● **WHAT NEEDS TO BE DONE**
Leaving out every picture, quote the data below exactly as it appears.

● **SUPPLIED MATERIAL**
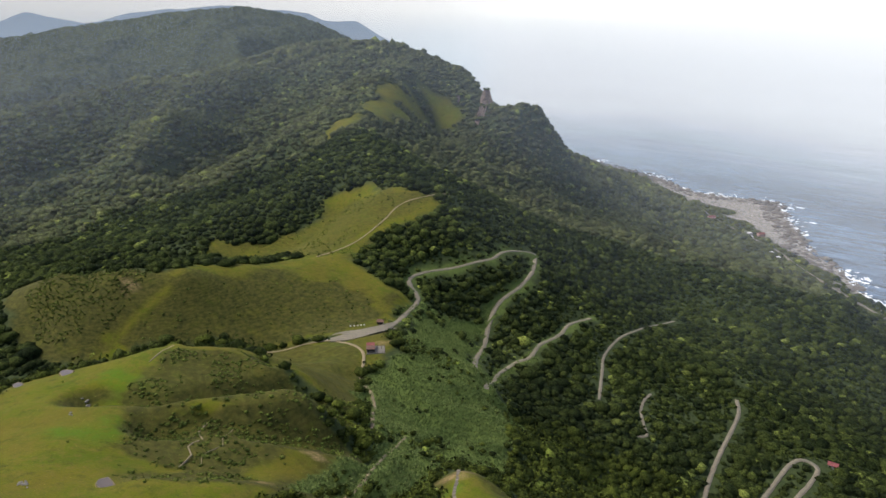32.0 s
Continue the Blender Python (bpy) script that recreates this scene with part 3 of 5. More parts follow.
def cover(x, y, z):
    """How much turf, silvergrass, bare earth, dried growth with painted shade, lush growth and shore rock there is at
    each point.
    """
    grass = np.zeros(len(x))
    for k, o in enumerate((MEADOW_HOME, MEADOW_LOW, MEADOW_SPUR, SHOULDER, UPPER_MEADOW, SUNNY_PATCH, HUT_LAWN, LOW_LAWN, DRY_HOLLOW)):
        grass = np.maximum(grass, soft_inside(x, y, o, 3.0 if k < 3 else 14.0 if k in (4, 5) else 7.0, 31 + k))
    for k, o in enumerate(SCRUB_KNOLLS):
        grass = grass * (1 - soft_inside(x, y, o, 2.5, 46 + k))
    patchy = (x < -650) & (y > 680)
    grass = np.where(patchy, grass * smoothstep(-0.85, -0.25, fbm(x, y, 34, 4, 58)), grass)
    silver = np.zeros(len(x))
    for k, o in enumerate((SILVER_GULLY, SILVER_BANK, SILVER_CLIFF, SILVER_SIDE, SILVER_RIM, SILVER_HUT)):
        silver = np.maximum(silver, soft_inside(x, y, o, 4.0, 51 + k))
    for key in ("hill", "fork"):
        verge = near_line(x, y, ROADS[key][1])
        silver = np.maximum(silver, smoothstep(7, 3, verge + 6 * fbm(x, y, 18, 3, 155)) * 0.6 * (y > 400))
    steep = SLOPE[np.clip(np.searchsorted(GY, y), 0, len(GY) - 1), np.clip(np.searchsorted(GX, x), 0, len(GX) - 1)]
    ribs = smoothstep(-0.12, 0.12, fbm(1.0 * x + 0.6 * y, 0.25 * (y - x), 11, 3, 57) + 0.25)
    silver = silver * np.where((x > -30) & (y < 20), ribs, 1.0)
    # browner on steep faces: dried growth, with shade partly put into the colour
    dry_shade = soft_inside(x, y, SHOULDER, 8.0, 61) * (0.25 + 0.75 * smoothstep(0.28, 0.5, steep + 0.15 * fbm(x, y, 25, 3, 65)))
    dry_shade = np.maximum(dry_shade, np.maximum(soft_inside(x, y, SHOULDER_FACE, 7.0, 67), soft_inside(x, y, SHOULDER_SCRUB, 9.0, 68)))
    dry_shade = np.maximum(dry_shade, 0.8 * soft_inside(x, y, DRY_HOLLOW, 5.0, 79))
    dry_shade = np.maximum(dry_shade, smoothstep(-396, -412, x + 0.15 * (y - 250)) * (x > -570) * (y > 180) * smoothstep(310, 280, y + 20 * fbm(x, y, 30, 3, 59)))
    for k, o in enumerate(LOBE_FACES):
        dry_shade = np.maximum(dry_shade, 0.9 * soft_inside(x, y, o, 4.0, 69 + k))
    low = np.maximum(soft_inside(x, y, MEADOW_LOW, 3.0, 32), soft_inside(x, y, MEADOW_SPUR, 3.0, 33))
    dry_shade = np.maximum(dry_shade, low * smoothstep(0.42, 0.72, steep + 0.12 * fbm(x, y, 12, 3, 66)))
    dry_shade = np.maximum(dry_shade, 0.5 * soft_inside(x, y, HUT_LAWN, 5.0, 78))
    dry_shade = np.maximum(dry_shade, 0.6 * soft_inside(x, y, UPPER_MEADOW, 8.0, 62))
    dry_shade = np.maximum(dry_shade, 0.12 * soft_inside(x, y, SUNNY_PATCH, 8.0, 63))
    dry_shade = np.maximum(dry_shade, 0.5 * spots(x, y, [(14, -85, 7), (20, -80, 7), (26, -77, 5), (-20, 150, 30), (5, 148, 22), (-60, 170, 30), (-110, 190, 22), (-135, 220, 22), (-190, 240, 30), (-225, 245, 26), (-69, -25, 11), (-69, -31, 8), (-67, -3, 7), (-46, -14, 7), (-77, -15, 9), (-53, -51, 9), (-18, -34, 16), (10, -30, 10)], 64))
    for k, (crest, wide) in enumerate(PALE_RIBS):
        dry_shade = dry_shade * (1 - 0.85 * smoothstep(wide, wide * 0.3, near_line(x, y, crest) + wide * 0.4 * fbm(x, y, 14, 3, 160 + k)))
    bare = spots(x, y, BARE_SPOTS, 71)
    lush = spots(x, y, LUSH_SPOTS, 73)
    beach = near_line(x, y, LAND["shore"])
    shore = smoothstep(52, 26, beach + 25 * fbm(x, y, 60, 3, 75)) * smoothstep(-260, -330, x - 0.0 * y)
    shore = np.maximum(shore, smoothstep(20, 12, beach + 6 * fbm(x, y, 30, 3, 76)))
    shore = np.maximum(shore, smoothstep(150, 110, near_line(x, y, [(-1080, 2510), (-930, 2400), (-690, 2400), (-560, 2200), (-440, 1980)]) + 40 * fbm(x, y, 90, 3, 77)) * smoothstep(11, 6, z))
    coastal = smoothstep(150, 120, beach) * smoothstep(30, 18, z)
    grass = np.maximum(grass, 0.2 * coastal)
    return grass, silver, bare, dry_shade, lush, shore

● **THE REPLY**
32.0 s
Continue the Blender Python (bpy) script that recreates this scene with part 3 of 5. More parts follow.
def cover(x, y, z):
    """How much turf, silvergrass, bare earth, dried growth with painted shade, lush growth and shore rock there is at
    each point.
    """
    grass = np.zeros(len(x))
    for k, o in enumerate((MEADOW_HOME, MEADOW_LOW, MEADOW_SPUR, SHOULDER, UPPER_MEADOW, SUNNY_PATCH, HUT_LAWN, LOW_LAWN, DRY_HOLLOW)):
        grass = np.maximum(grass, soft_inside(x, y, o, 3.0 if k < 3 else 14.0 if k in (4, 5) else 7.0, 31 + k))
    for k, o in enumerate(SCRUB_KNOLLS):
        grass = grass * (1 - soft_inside(x, y, o, 2.5, 46 + k))
    patchy = (x < -650) & (y > 680)
    grass = np.where(patchy, grass * smoothstep(-0.85, -0.25, fbm(x, y, 34, 4, 58)), grass)
    silver = np.zeros(len(x))
    for k, o in enumerate((SILVER_GULLY, SILVER_BANK, SILVER_CLIFF, SILVER_SIDE, SILVER_RIM, SILVER_HUT)):
        silver = np.maximum(silver, soft_inside(x, y, o, 4.0, 51 + k))
    for key in ("hill", "fork"):
        verge = near_line(x, y, ROADS[key][1])
        silver = np.maximum(silver, smoothstep(7, 3, verge + 6 * fbm(x, y, 18, 3, 155)) * 0.6 * (y > 400))
    steep = SLOPE[np.clip(np.searchsorted(GY, y), 0, len(GY) - 1), np.clip(np.searchsorted(GX, x), 0, len(GX) - 1)]
    ribs = smoothstep(-0.12, 0.12, fbm(1.0 * x + 0.6 * y, 0.25 * (y - x), 11, 3, 57) + 0.25)
    silver = silver * np.where((x > -30) & (y < 20), ribs, 1.0)
    # browner on steep faces: dried growth, with shade partly put into the colour
    dry_shade = soft_inside(x, y, SHOULDER, 8.0, 61) * (0.25 + 0.75 * smoothstep(0.28, 0.5, steep + 0.15 * fbm(x, y, 25, 3, 65)))
    dry_shade = np.maximum(dry_shade, np.maximum(soft_inside(x, y, SHOULDER_FACE, 7.0, 67), soft_inside(x, y, SHOULDER_SCRUB, 9.0, 68)))
    dry_shade = np.maximum(dry_shade, 0.8 * soft_inside(x, y, DRY_HOLLOW, 5.0, 79))
    dry_shade = np.maximum(dry_shade, smoothstep(-396, -412, x + 0.15 * (y - 250)) * (x > -570) * (y > 180) * smoothstep(310, 280, y + 20 * fbm(x, y, 30, 3, 59)))
    for k, o in enumerate(LOBE_FACES):
        dry_shade = np.maximum(dry_shade, 0.9 * soft_inside(x, y, o, 4.0, 69 + k))
    low = np.maximum(soft_inside(x, y, MEADOW_LOW, 3.0, 32), soft_inside(x, y, MEADOW_SPUR, 3.0, 33))
    dry_shade = np.maximum(dry_shade, low * smoothstep(0.42, 0.72, steep + 0.12 * fbm(x, y, 12, 3, 66)))
    dry_shade = np.maximum(dry_shade, 0.5 * soft_inside(x, y, HUT_LAWN, 5.0, 78))
    dry_shade = np.maximum(dry_shade, 0.6 * soft_inside(x, y, UPPER_MEADOW, 8.0, 62))
    dry_shade = np.maximum(dry_shade, 0.12 * soft_inside(x, y, SUNNY_PATCH, 8.0, 63))
    dry_shade = np.maximum(dry_shade, 0.5 * spots(x, y, [(14, -85, 7), (20, -80, 7), (26, -77, 5), (-20, 150, 30), (5, 148, 22), (-60, 170, 30), (-110, 190, 22), (-135, 220, 22), (-190, 240, 30), (-225, 245, 26), (-69, -25, 11), (-69, -31, 8), (-67, -3, 7), (-46, -14, 7), (-77, -15, 9), (-53, -51, 9), (-18, -34, 16), (10, -30, 10)], 64))
    for k, (crest, wide) in enumerate(PALE_RIBS):
        dry_shade = dry_shade * (1 - 0.85 * smoothstep(wide, wide * 0.3, near_line(x, y, crest) + wide * 0.4 * fbm(x, y, 14, 3, 160 + k)))
    bare = spots(x, y, BARE_SPOTS, 71)
    lush = spots(x, y, LUSH_SPOTS, 73)
    beach = near_line(x, y, LAND["shore"])
    shore = smoothstep(52, 26, beach + 25 * fbm(x, y, 60, 3, 75)) * smoothstep(-260, -330, x - 0.0 * y)
    shore = np.maximum(shore, smoothstep(20, 12, beach + 6 * fbm(x, y, 30, 3, 76)))
    shore = np.maximum(shore, smoothstep(150, 110, near_line(x, y, [(-1080, 2510), (-930, 2400), (-690, 2400), (-560, 2200), (-440, 1980)]) + 40 * fbm(x, y, 90, 3, 77)) * smoothstep(11, 6, z))
    coastal = smoothstep(150, 120, beach) * smoothstep(30, 18, z)
    grass = np.maximum(grass, 0.2 * coastal)
    return grass, silver, bare, dry_shade, lush, shore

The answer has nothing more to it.